Written by Thembani Magazi – September 30, 2021
Reviewed by Asaf Kedem
The cars of today are more connected than ever. That connectivity comes with enormous volumes of raw data that are highly valuable to the right buyers in today’s markets. Connected cars are equipped with cameras, lasers and electrical control units that essentially turn the vehicles into moving sensors. A whole range of data can be collected, from driving distances and speeds all the way to the entertainment content being played by the vehicle occupants. The industry’s value is estimated to be US$400 billion, and Honda Motors is joining the race to monetise big data.
The data related to vehicle control produced by 5 million connected cars in a single month amounts to 104 petabytes, according to NTT Data. That is enough to fill over 4 million 25-gigabyte flash drives. Adding camera footage and other data multiplies the volume more than 100 times over.

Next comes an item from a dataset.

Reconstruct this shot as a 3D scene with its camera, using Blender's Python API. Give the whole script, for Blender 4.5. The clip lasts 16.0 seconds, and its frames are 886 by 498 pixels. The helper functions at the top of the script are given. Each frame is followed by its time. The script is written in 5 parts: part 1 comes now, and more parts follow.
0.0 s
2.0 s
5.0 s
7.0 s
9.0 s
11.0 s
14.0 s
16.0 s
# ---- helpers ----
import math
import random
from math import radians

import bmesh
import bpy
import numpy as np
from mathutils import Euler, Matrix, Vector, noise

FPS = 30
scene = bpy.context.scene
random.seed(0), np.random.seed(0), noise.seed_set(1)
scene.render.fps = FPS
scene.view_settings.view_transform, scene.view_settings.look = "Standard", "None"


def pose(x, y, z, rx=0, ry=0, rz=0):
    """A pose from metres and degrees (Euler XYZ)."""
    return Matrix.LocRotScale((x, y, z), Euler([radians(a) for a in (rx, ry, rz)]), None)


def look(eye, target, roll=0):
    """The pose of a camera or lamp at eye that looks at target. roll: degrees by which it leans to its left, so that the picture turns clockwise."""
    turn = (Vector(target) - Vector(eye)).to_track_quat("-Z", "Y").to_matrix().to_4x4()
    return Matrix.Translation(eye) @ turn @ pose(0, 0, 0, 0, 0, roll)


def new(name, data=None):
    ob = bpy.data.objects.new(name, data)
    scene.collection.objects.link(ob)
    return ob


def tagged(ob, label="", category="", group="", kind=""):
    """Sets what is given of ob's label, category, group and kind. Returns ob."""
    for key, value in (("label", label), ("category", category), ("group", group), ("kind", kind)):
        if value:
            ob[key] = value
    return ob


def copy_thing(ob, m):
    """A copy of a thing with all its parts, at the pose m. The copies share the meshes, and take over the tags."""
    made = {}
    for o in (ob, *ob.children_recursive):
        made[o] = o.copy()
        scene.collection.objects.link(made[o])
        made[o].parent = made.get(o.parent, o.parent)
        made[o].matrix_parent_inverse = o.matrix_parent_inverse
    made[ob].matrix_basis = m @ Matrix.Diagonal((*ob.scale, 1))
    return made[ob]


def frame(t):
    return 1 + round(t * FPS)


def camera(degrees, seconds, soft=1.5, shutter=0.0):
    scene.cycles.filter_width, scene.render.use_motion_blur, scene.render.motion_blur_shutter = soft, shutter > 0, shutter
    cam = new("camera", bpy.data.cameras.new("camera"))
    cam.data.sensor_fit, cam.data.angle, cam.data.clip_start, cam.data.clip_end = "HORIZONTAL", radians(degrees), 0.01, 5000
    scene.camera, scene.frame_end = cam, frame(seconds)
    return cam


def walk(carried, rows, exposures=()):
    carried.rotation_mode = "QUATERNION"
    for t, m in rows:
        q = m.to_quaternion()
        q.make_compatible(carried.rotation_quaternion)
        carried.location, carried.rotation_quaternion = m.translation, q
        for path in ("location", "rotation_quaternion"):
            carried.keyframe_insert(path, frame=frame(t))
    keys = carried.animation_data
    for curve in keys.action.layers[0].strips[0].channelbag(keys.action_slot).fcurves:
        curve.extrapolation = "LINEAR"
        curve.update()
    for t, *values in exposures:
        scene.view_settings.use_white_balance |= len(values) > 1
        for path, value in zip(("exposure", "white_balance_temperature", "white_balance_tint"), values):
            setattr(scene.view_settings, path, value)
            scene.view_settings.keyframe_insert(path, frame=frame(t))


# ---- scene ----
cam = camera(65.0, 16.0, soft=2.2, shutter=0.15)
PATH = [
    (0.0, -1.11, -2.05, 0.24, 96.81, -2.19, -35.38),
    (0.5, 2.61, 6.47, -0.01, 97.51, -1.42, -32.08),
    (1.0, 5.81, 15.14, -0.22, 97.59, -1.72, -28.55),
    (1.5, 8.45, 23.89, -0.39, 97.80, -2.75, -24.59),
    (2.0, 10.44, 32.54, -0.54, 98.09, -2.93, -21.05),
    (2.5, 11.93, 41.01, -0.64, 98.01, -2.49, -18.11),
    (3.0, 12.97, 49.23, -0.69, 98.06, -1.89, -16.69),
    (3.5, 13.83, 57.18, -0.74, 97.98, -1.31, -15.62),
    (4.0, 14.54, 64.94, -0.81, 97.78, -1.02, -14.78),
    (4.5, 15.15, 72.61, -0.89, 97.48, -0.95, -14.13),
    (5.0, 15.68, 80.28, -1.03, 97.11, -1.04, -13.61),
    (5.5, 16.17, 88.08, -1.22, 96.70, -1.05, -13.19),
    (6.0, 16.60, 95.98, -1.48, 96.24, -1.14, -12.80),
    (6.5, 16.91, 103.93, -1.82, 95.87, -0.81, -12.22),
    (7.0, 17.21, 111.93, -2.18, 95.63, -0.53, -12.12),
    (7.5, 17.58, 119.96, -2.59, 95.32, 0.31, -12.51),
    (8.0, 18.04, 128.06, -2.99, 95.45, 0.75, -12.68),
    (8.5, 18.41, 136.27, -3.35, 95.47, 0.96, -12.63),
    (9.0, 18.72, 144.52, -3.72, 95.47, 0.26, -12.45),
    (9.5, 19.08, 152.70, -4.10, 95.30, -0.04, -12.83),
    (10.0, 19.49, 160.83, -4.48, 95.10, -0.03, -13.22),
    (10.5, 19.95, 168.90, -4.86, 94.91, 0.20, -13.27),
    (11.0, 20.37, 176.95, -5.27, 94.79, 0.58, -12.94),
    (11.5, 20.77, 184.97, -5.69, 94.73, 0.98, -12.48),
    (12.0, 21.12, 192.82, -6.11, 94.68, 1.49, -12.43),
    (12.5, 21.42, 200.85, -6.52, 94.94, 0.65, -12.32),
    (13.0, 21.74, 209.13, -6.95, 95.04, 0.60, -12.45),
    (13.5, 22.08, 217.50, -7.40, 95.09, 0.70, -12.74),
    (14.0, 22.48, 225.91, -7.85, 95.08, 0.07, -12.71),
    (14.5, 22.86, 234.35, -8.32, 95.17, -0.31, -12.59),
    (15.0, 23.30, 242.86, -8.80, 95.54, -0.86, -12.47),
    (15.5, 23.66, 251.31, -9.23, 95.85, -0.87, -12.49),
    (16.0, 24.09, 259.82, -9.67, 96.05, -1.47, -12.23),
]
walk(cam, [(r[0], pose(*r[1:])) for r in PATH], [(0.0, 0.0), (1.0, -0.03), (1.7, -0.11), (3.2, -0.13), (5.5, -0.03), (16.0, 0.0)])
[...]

Honda holds driving data on about 3.7 million vehicles. That’s a veritable gold mine of data and naturally they have started to provide that data to commercial facilities and other clients. The company started their data business in 2017, but the automaker had only transferred that data on a limited basis, for example, to local government authorities seeking to pinpoint drivable roads during disasters. The applications are much more extensive than this in 2021 and the list of data buyers keeps growing if you are a car manufacturer. In August, Honda started providing information on driving conditions using electric boards. The price for that offering is about 4 million yen (US$36,000) per month. Honda has partnered with Tokyo location-data start-up Nightley to analyse drivers' behaviour for a fee. The data is expected to be used in determining consumer demands, gauging the effectiveness of advertising and for planning openings of retail outlets. Monthly subscriptions start at 200,000 yen.

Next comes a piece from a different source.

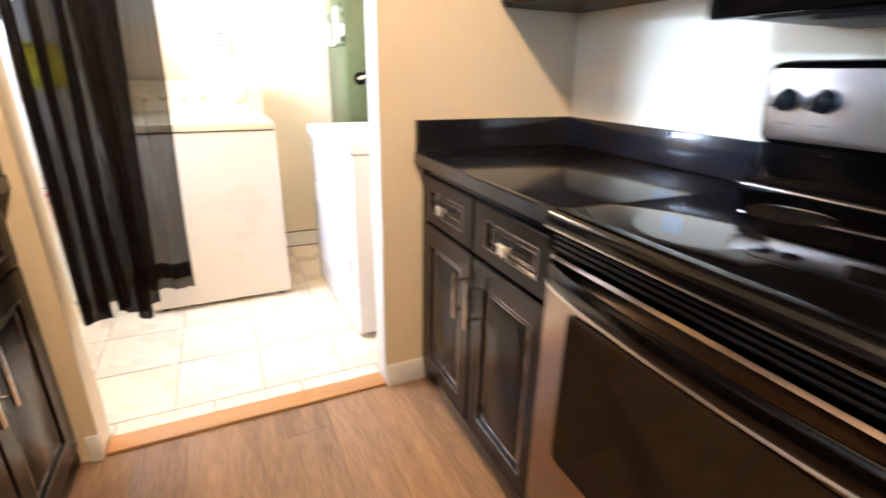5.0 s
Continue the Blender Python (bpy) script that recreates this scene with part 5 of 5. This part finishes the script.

It’s clear that data offers a strategic advantage to a firm, and this is something that’s not lost to some of Honda’s main rivals. Toyota, for example, has teamed with the NTT group to develop technology that controls the flow of traffic in an area after detecting congestion. Nearly all new Toyota passenger vehicles sold in Japan and in the U.S. since last year are connected. Now Toyota is constructing infrastructure to utilize the data.

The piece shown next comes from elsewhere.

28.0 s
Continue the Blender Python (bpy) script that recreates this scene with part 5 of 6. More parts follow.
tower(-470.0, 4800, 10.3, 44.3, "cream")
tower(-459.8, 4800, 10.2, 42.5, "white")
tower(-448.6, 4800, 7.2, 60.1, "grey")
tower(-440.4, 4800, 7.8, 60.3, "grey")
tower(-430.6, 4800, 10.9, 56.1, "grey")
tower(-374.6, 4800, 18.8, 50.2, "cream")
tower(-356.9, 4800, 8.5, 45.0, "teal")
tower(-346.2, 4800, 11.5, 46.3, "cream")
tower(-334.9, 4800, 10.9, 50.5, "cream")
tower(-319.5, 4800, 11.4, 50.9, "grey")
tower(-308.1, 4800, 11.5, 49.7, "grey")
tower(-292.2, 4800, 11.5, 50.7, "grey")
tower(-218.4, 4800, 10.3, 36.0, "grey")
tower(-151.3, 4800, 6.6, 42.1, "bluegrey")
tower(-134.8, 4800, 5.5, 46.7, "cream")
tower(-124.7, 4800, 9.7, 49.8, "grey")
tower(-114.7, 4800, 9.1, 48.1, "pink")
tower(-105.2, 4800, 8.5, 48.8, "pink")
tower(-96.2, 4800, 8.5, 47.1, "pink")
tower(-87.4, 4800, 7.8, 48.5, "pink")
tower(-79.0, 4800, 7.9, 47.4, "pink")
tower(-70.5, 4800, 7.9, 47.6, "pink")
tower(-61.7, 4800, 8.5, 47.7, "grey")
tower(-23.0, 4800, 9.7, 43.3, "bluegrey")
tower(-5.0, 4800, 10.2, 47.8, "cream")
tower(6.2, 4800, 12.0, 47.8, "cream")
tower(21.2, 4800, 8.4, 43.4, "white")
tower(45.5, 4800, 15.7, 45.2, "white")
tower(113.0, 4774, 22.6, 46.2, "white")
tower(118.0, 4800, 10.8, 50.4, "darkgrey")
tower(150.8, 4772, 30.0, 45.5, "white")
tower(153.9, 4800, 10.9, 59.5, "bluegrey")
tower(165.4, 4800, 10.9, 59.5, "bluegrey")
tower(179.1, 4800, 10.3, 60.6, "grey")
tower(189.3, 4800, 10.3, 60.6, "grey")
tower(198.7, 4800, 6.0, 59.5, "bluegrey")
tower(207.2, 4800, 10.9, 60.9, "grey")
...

Toyota looks to monetize the data through collaborators, such as Uber Technologies. They have already worked with Japan's Aioi Nissay Dowa Insurance to analyse driving data and offer discounts on auto insurance—another example of the applications of monetised data.
Auto Trendy’s take:
Collaboration and free enterprise. These two fundamental aspects of business are helping the automotive industry skyrocket to heights that would make even aerospace jealous. The business of big data is highly lucrative and profitable for everyone involved, and if the trade of big data translates to safer and better cars for the everyday consumer then we will likely see the value of the industry exceed its current US$400 billion price tag in the coming years. The relations between auto manufacturers and data buyers will need to be nurtured so that the transition to new technologies remains smooth and ideal without much pushback from legislation. Data is, in every way conceivable, shaping the world around us today. The automotive industry is no exception.